Pursuant to the principle of checks and balances obtaining in a democratic and republican system of government, each of the three branches of the government is vested with powers to prevent the other coordinate branches from becoming abusive.  That way, government power is never concentrated on any single branch of government.

Under the 1935 and 1973 charters, the Supreme Court is empowered to promulgate rules governing court procedures.  Those charters also provide that the legislature has the power to amend those rules.  The power of the legislative to amend those rules is one of several legislative checks against judicial abuse.  On many past occasions, the legislature enacted laws which amended rules of court procedure promulgated by the Supreme Court. 

The 1987 Constitution, however, has a problematic version.  Section 5(5), Article VIII thereof retains the power of the Supreme Court to promulgate rules of court procedure, but it is silent on whether Congress may amend such rules.  In an obiter dictum (a non-binding, unsupported side remark) found in a decision of the Supreme Court involving a death row convict, it was mentioned that the failure of Section 5(5) to retain the power of the legislature to amend rules of court procedure means that Congress may not, under the 1987 charter, amend such rules.

One of the members of the 1986 Constitutional Commission which drafted the 1987 Constitution is Father Joaquin Bernas.  In his treatise on the 1987 charter, Bernas points out that the failure of Section 5(5) to empower Congress to amend rules of court procedure promulgated by the Supreme Court was a clerical oversight, and it was not the intention of the Commission to take away that checking mechanism from Congress. 

Further, Bernas cites Section 10 of the Transitory Provisions of the 1987 charter, which provides, among others, that the existing rules of court procedure in the country “shall remain operative unless amended or repealed by the Supreme Court or by the Congress.”  This is a clear indication that it was never the intention of the 1987 Constitution to take away the power of Congress to amend rules of court procedure promulgated by the Supreme Court.

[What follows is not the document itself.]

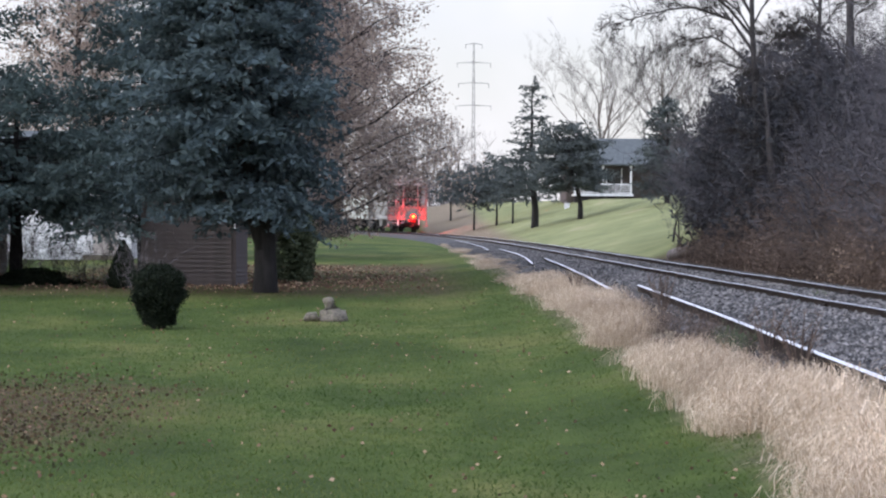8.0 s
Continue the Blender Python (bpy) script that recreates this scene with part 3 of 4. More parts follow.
def arching_tree(label, at, seed, height, r0, lean, limbs, bark="bark_grey"):
    """A roadside tree whose limbs (height, reach across, reach along, rise) arch out from a leaning trunk and droop at the tips."""
    tree = thing("bare_tree", label, "tree", at, "bank trees")
    rnd = random.Random(seed)
    wood, twigs = Build(), []
    stem = [Vector((lean * h + 0.12 * noise.noise(Vector((seed, 0, h * 0.4))), 0.1 * noise.noise(Vector((seed, 7, h * 0.4))), h)) for h in np.linspace(-0.4, height, 12)]
    wood.tube(stem, [r0 * (1.25 if i == 0 else 1.0) * (1 - 0.8 * i / 11) for i in range(12)], 8, cap=False)

    def spray(p, d, length, r, level):
        pts, rad = [p], [r]
        n = 5
        for i in range(n):
            d = (d + Vector((rnd.gauss(0, 0.16), rnd.gauss(0, 0.16), rnd.gauss(-0.03, 0.14)))).normalized()
            p = p + d * (length / n)
            pts.append(p)
            rad.append(r * (1 - 0.75 * (i + 1) / n))
        if level < 2:
            wood.tube(pts, rad, 4, cap=False)
        else:
            twigs.extend((a, b, r) for a, b in zip(pts, pts[1:]))
        if level >= 3:
            return
        for c in range((8, 6, 4)[level]):
            u = rnd.uniform(0.15, 1.0) * n
            k = min(int(u), n - 1)
            q = pts[k].lerp(pts[k + 1], u - k)
            e = (pts[k + 1] - pts[k]).normalized()
            side = Vector((rnd.gauss(0, 1), rnd.gauss(0, 1), rnd.gauss(0.25, 0.7))).normalized()
            spray(q, (e * 0.75 + side * 0.65).normalized(), length * rnd.uniform(0.32, 0.6), max(rad[k] * 0.55, 0.006), level + 1)

    for h, ax, ay, rise in limbs:
        f = min(10.9, max(0.5, (h + 0.4) / (height + 0.4) * 11))
        start = stem[int(f)].lerp(stem[int(f) + 1], f - int(f))
        end = start + Vector((ax, ay, rise))
        pts = [start]
        for w in (0.2, 0.4, 0.6, 0.8, 1.0):
            arch = Vector((0, 0, 0.28 * math.hypot(ax, ay) * math.sin(math.pi * w) * (1.2 - w)))
            pts.append(start.lerp(end, w) + arch + Vector((rnd.gauss(0, 0.06), rnd.gauss(0, 0.06), rnd.gauss(0, 0.06))))
        reach = (end - start).length
        r1 = min(r0 * 0.42, 0.013 + 0.009 * reach)
        rad = [r1 * (1 - 0.85 * i / 5) for i in range(6)]
        wood.tube(pts, rad, 5, cap=False)
        for c in range(int(8 + 7 * reach)):
            u = rnd.uniform(0.18, 1.0) * 5
            k = min(int(u), 4)
            q = pts[k].lerp(pts[k + 1], u - k)
            e = (pts[k + 1] - pts[k]).normalized()
            side = Vector((rnd.gauss(0, 0.8), rnd.gauss(0, 0.8), rnd.gauss(0.3, 0.7))).normalized()
            spray(q, (e * 0.8 + side * 0.6).normalized(), rnd.uniform(0.35, 0.62) * (0.5 + 0.4 * reach * (1.1 - u / 5)), max(rad[k] * 0.5, 0.009), 1)
    part("trunk", wood.mesh("trunk", M[bark], True), tree, "dark trunk and arching limbs" if bark == "bark_grey" else "pale grey trunk")
    tagged(part("twigwork", twig_mesh("twigwork", twigs, M["bark_twig"], 1.0, 0.006), tree), kind="stuff")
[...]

Moreover, Congress enacted Republic Act No. 9285, or the Alternative Dispute Resolution Act of 2004, which amends numerous provisions of the existing rules of court procedure promulgated by the Supreme Court.  This law has been repeatedly implemented by the Supreme Court since its enactment.  If Congress no longer has the power to amend rules of court procedure, then how does one explain the validity of Republic Act No. 9285?

If the principle of checks and balances is to be upheld, Section 5(5) must be amended to retain the power of Congress to amend rules of court procedure promulgated by the Supreme Court.

Another defect in the 1987 Constitution is its failure to specifically state how officials of the Office of the Ombudsman, other than the ombudsman himself, as well as members of Congress, can be made accountable for criminal or administrative wrongdoing.

There is an on-going legal dispute regarding the authority of the president to impose disciplinary sanctions on a deputy ombudsman. The ombudsman insists that disciplinary jurisdiction over the deputy ombudsman is vested by law exclusively in the ombudsman himself.  President Rodrigo Duterte, however, believes otherwise. 

The jurisprudence on this issue is on the side of the ombudsman’s exclusive jurisdiction, but this legal doctrine is precarious because of the close 8-7 vote taken by the Supreme Court on this issue.  This constitutional impasse could have been avoided if the 1987 Constitution had clearer provisions in this regard.

Another on-going legal dispute concerns the power of the ombudsman to remove an incumbent member of the House of Representatives for an infraction of law committed by such member.  The Office of the Ombudsman believes it has the power to do so.  Congress, however, insists otherwise, and maintains that Congress has the exclusive power to unseat members of Congress.  Again, this constitutional impasse could have been avoided if the 1987 Constitution had been more explicit in its provisions.

Finally, the creation of the Judicial and Bar Council (JBC) under the 1987 Constitution ought to be revisited.  The power of the JBC to decide who may be considered by the president for appointment to judicial posts is an awesome power exercised by only seven individuals.  That’s too much power vested in one body composed of unelected officials.  If too much power should not be vested in any of the three branches of government, there is greater reason not to vest it in a smaller body like the JBC.